Statistics. Except for the RM correlation analysis performed in R using the rmcorr package (74), all statistical analyses were performed in Prism (versions 9.3 to 10.3, GraphPad Software). Normal distribution of biological responses was assessed using Shapiro-Wilk tests and QQ plots. Potential outliers, identified by Tukey’s method, are highlighted for reference but were not excluded from analysis. Differences between 2 groups were assessed by paired 2-tailed t tests, for normally distributed datasets, or Wilcoxon’s matched pairs signed-rank test otherwise. Differences between multiple groups were assessed by RM 1- or 2-way ANOVA with Geisser-Greenhouse correction for sphericity and Holm-Šídák multiple comparisons test for normally distributed data or Friedman’s tests otherwise. When pairwise comparisons were hindered by missing values independent of the experimental design (samples lost during processing or acquisition), comparisons between multiple groups were assessed by a mixed effects, restricted maximum likelihood model with Geisser-Greenhouse and Holm-Šídák corrections. For normalization, baseline in the absence of PGN (NO PGN) was subtracted from paired experimental readouts and the reference positive controls, usually uptake of NHS-opsonized PGN in the absence of receptor neutralization unless otherwise specified. To reduce intragroup variability, readouts were scaled to the paired reference uptake for each donor, and the effects of opsonin depletions and/or receptor neutralizations are depicted as fractional difference after ratiometric normalization to the reference. Consequently, after normalization, significant deviations from 0 (normalized reference value) were assessed by 1-sample 2-tailed t test, for normally distributed datasets or Wilcoxon’s signed-rank test otherwise. In all statistical tests, P values lower than 0.05 were considered significant, and standard significance levels are depicted graphically.
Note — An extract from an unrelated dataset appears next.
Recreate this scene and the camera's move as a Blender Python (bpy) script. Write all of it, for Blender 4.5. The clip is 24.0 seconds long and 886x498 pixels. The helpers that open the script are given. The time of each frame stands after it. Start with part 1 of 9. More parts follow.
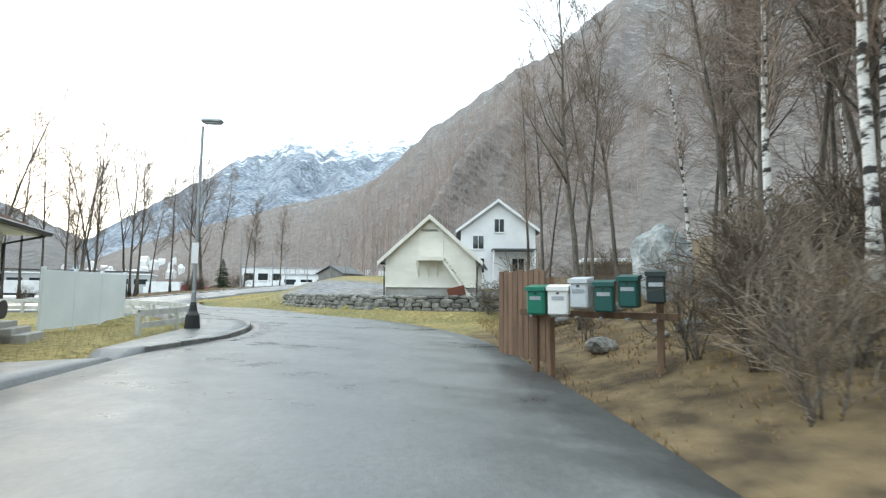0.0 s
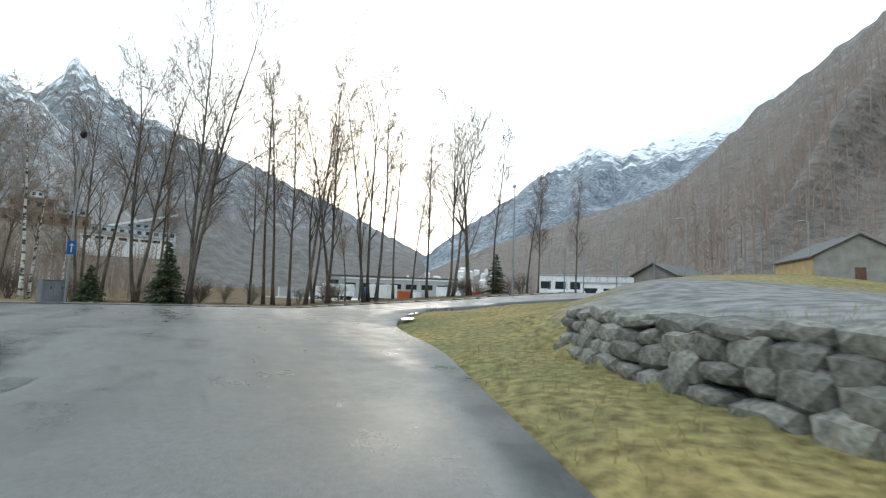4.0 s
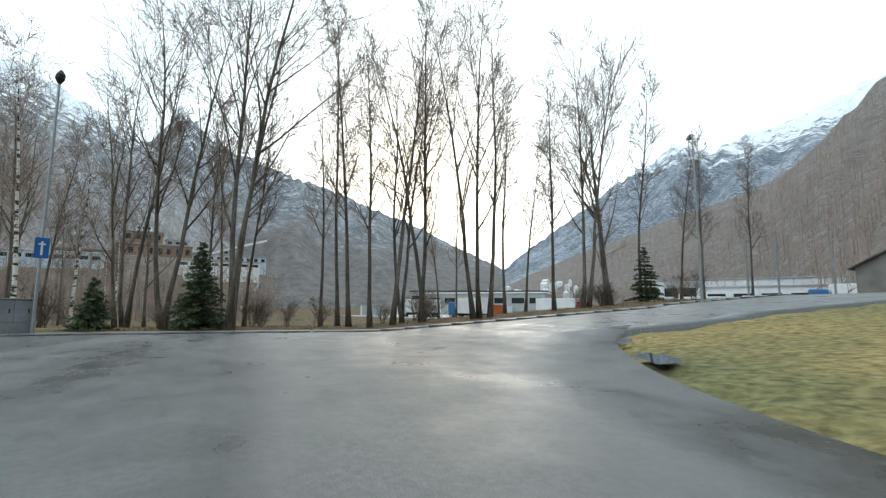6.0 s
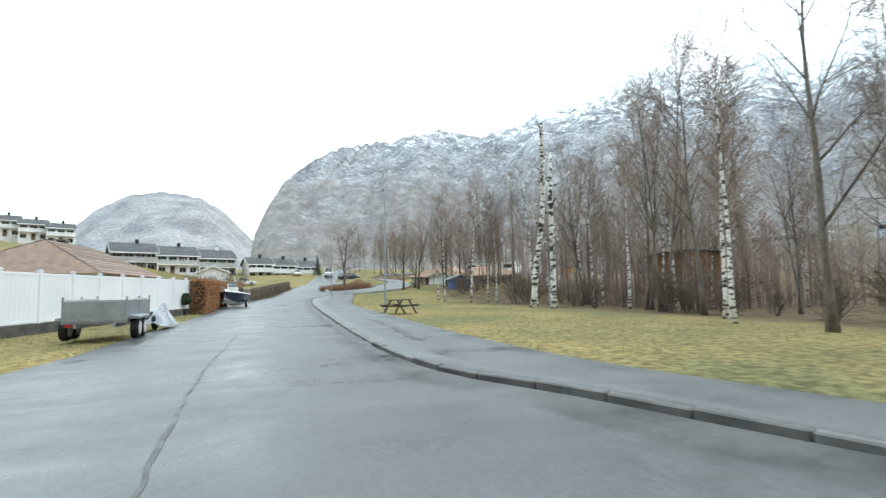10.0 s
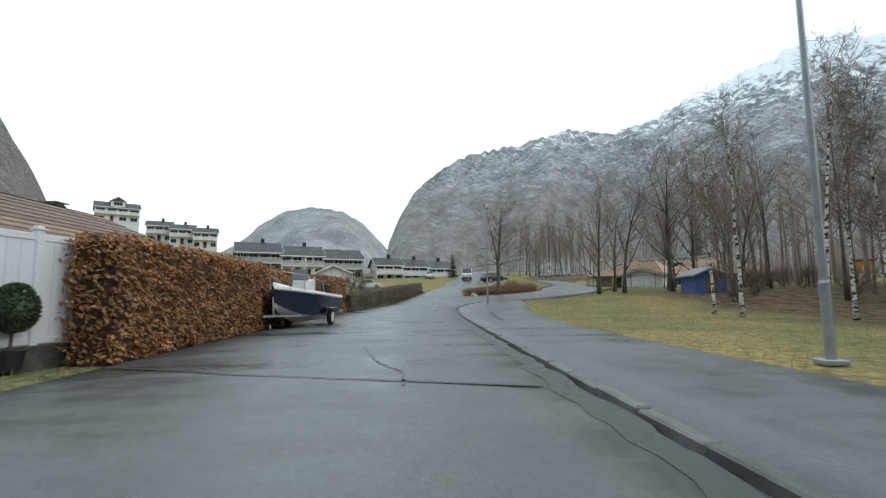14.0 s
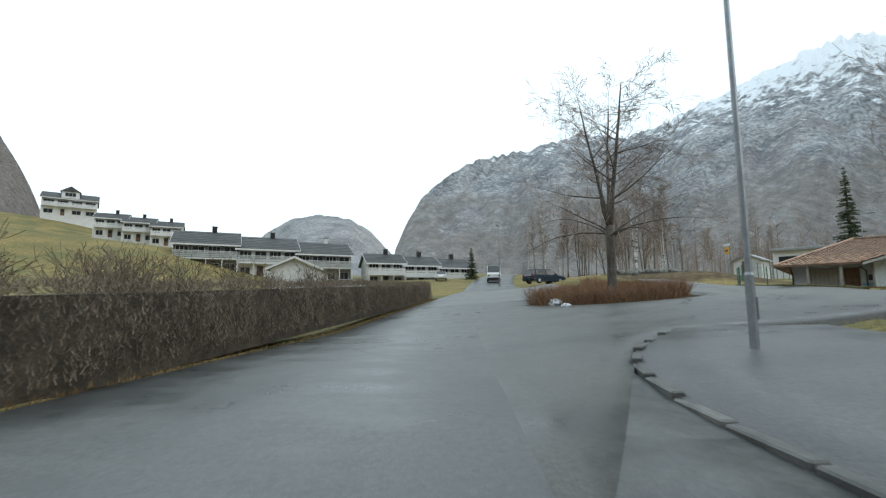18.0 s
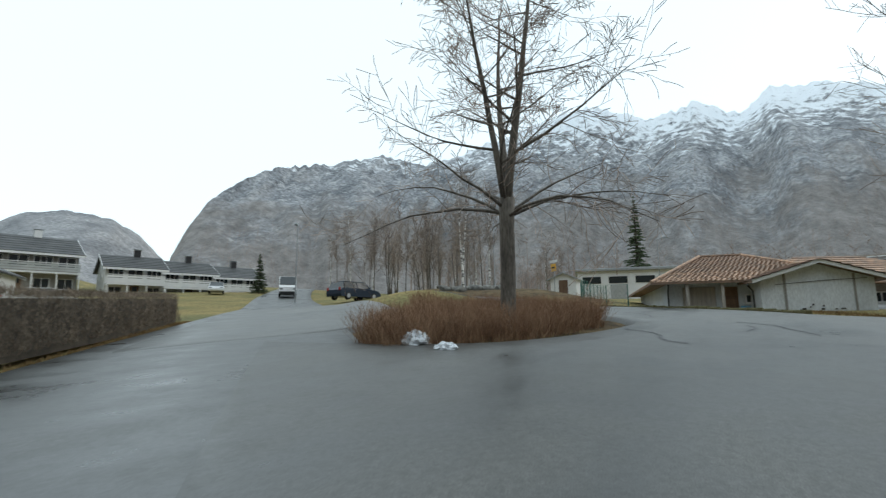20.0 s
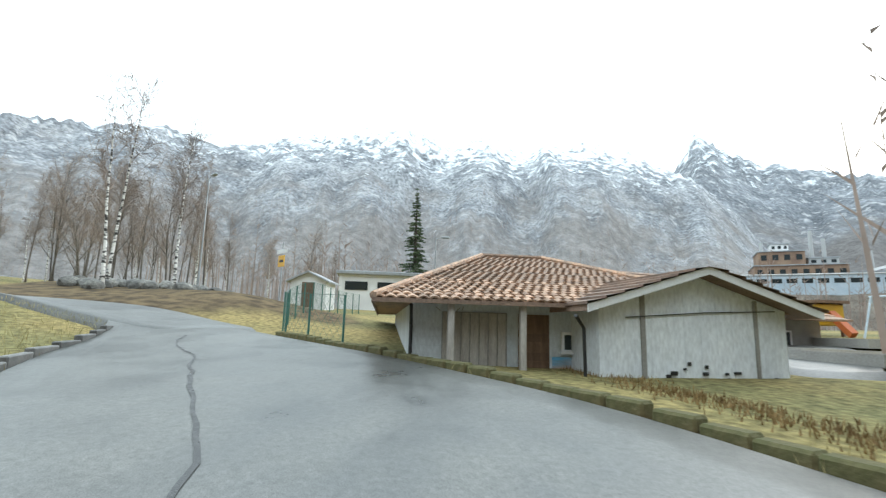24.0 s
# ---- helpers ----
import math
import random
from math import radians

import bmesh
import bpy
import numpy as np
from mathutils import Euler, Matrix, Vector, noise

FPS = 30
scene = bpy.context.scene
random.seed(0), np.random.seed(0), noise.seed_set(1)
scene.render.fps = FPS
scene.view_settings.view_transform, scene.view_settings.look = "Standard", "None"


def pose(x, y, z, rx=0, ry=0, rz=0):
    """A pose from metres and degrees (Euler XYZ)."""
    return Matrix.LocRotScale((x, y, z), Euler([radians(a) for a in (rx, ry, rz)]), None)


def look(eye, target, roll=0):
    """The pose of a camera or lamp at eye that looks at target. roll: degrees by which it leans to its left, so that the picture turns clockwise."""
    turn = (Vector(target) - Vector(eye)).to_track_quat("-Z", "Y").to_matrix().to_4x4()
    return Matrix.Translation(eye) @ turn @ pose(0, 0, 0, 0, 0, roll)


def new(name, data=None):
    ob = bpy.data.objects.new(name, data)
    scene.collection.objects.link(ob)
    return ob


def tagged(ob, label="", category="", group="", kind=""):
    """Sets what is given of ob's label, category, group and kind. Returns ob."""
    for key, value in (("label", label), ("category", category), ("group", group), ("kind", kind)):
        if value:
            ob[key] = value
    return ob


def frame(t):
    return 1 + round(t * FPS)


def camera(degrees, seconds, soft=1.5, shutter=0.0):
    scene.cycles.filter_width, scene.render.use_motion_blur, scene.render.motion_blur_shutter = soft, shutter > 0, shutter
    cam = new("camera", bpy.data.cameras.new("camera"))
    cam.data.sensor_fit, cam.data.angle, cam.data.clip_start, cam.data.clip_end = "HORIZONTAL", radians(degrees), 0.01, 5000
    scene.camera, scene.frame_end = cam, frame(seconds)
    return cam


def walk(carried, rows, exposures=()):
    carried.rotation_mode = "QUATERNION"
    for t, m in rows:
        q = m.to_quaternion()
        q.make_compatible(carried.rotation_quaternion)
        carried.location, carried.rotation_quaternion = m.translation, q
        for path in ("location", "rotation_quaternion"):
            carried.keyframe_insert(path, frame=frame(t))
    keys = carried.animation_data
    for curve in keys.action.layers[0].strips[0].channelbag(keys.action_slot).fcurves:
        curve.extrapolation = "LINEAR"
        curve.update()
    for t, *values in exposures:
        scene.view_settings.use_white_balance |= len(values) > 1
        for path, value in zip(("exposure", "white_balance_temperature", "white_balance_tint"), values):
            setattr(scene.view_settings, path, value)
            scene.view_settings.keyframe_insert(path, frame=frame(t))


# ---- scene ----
cam = camera(85.8, 24.0, soft=1.25, shutter=0.15)
PATH = [  # seconds, x, y, z, yaw, pitch, lean
    (0.0, -0.00, 0.00, 1.32, -0.0, 5.0, -0.5),
    (0.5, -0.24, 3.89, 1.24, 1.1, 5.1, -0.7),
    (1.0, -0.62, 7.74, 1.20, 3.5, 5.4, -0.9),
    (1.5, -1.17, 11.15, 1.21, 7.6, 5.5, -1.4),
    (2.0, -2.05, 14.46, 1.22, 13.6, 5.7, -2.0),
    (2.5, -3.04, 17.03, 1.23, 19.3, 5.5, -2.2),
    (3.0, -4.35, 19.48, 1.17, 25.5, 5.5, -2.1),
    (3.5, -5.77, 21.95, 1.23, 30.7, 5.3, -2.4),
    (4.0, -7.72, 24.30, 1.18, 34.9, 5.5, -2.2),
    (4.5, -10.34, 26.42, 1.07, 37.5, 5.9, -1.7),
    (5.0, -13.03, 28.31, 0.97, 39.4, 6.3, -1.2),
    (5.5, -15.22, 29.98, 0.92, 41.7, 6.5, -1.0),
    (6.0, -16.95, 31.53, 0.94, 44.4, 7.1, -0.3),
    (6.5, -18.58, 32.77, 0.98, 47.4, 7.1, 0.1),
    (7.0, -20.48, 33.90, 1.07, 52.8, 7.7, 0.6),
    (7.5, -22.28, 34.64, 1.20, 62.1, 7.3, 0.7),
    (8.0, -24.18, 35.05, 1.32, 75.9, 6.9, 0.1),
    (8.5, -26.07, 34.77, 1.38, 89.6, 6.4, -0.5),
    (9.0, -28.23, 33.97, 1.32, 105.6, 6.6, -1.2),
    (9.5, -30.34, 32.63, 1.34, 120.2, 5.4, -0.3),
    (10.0, -32.35, 30.54, 1.32, 133.9, 4.7, 1.0),
    (10.5, -33.94, 28.14, 1.26, 143.9, 4.6, 1.6),
    (11.0, -35.50, 25.10, 1.21, 149.9, 4.9, 0.8),
    (11.5, -36.96, 22.13, 1.19, 151.1, 5.1, 0.6),
    (12.0, -38.35, 19.41, 1.17, 151.6, 5.1, 0.6),
    (12.5, -39.69, 16.94, 1.12, 150.9, 5.3, 0.7),
    (13.0, -41.10, 14.40, 1.07, 149.8, 5.5, 0.8),
    (13.5, -42.69, 11.43, 1.05, 149.2, 5.5, 0.8),
    (14.0, -44.42, 8.14, 1.03, 149.1, 5.8, 0.5),
    (14.5, -46.26, 4.87, 1.07, 148.9, 8.6, 0.3),
    (15.0, -48.00, 1.68, 1.12, 148.8, 4.4, 1.1),
    (15.5, -49.75, -1.52, 1.10, 148.8, 6.3, 1.1),
    (16.0, -51.51, -4.71, 1.12, 149.2, 6.6, 1.6),
    (16.5, -53.30, -8.11, 1.14, 149.6, 6.5, 1.7),
    (17.0, -54.94, -11.21, 1.16, 149.9, 6.6, 1.3),
    (17.5, -56.61, -14.36, 1.14, 149.9, 6.6, 0.4),
    (18.0, -58.17, -17.46, 1.20, 150.0, 6.8, 0.4),
    (18.5, -59.61, -20.34, 1.33, 149.2, 7.4, 0.4),
    (19.0, -61.11, -22.85, 1.47, 145.6, 7.9, 0.3),
    (19.5, -62.83, -24.80, 1.53, 137.2, 8.2, 0.3),
    (20.0, -64.72, -26.43, 1.66, 125.9, 8.6, 0.5),
    (20.5, -66.86, -27.31, 1.83, 112.2, 8.9, -0.8),
    (21.0, -69.03, -27.71, 1.96, 99.3, 9.2, -1.1),
    (21.5, -70.95, -27.81, 2.15, 89.0, 9.4, -1.1),
    (22.0, -72.78, -27.73, 2.33, 84.3, 10.0, -1.1),
    (22.5, -74.54, -27.70, 2.47, 84.8, 10.2, -1.7),
    (23.0, -76.19, -27.75, 2.59, 87.9, 9.9, -2.2),
    (23.5, -78.08, -27.99, 2.72, 93.7, 9.2, -2.4),
    (24.0, -79.63, -28.41, 2.80, 101.7, 9.2, -1.5),
]
walk(cam, [(t, pose(x, y, z, 90 + pitch, lean, yaw)) for t, x, y, z, yaw, pitch, lean in PATH],
     exposures=[(0.0, 0.9), (2.0, 0.52), (3.0, 0.32), (6.0, 0.12), (7.5, 0.15), (9.0, 0.68), (10.0, 0.78), (10.5, 0.5), (11.0, 0.15), (14.0, -0.02), (17.0, 0.0), (20.0, -0.2), (21.0, 0.3), (22.0, 0.5), (24.0, 0.78)])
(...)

Study approval. The study was performed in accordance with the Declaration of Helsinki and approved by the IRB at the Oklahoma Medical Research Foundation (protocol number 19-11). Healthy volunteers, both men and women, provided written informed consent before each blood draw.

Data availability. Values for all data points used for visualizations are reported in the Supporting Data Values file.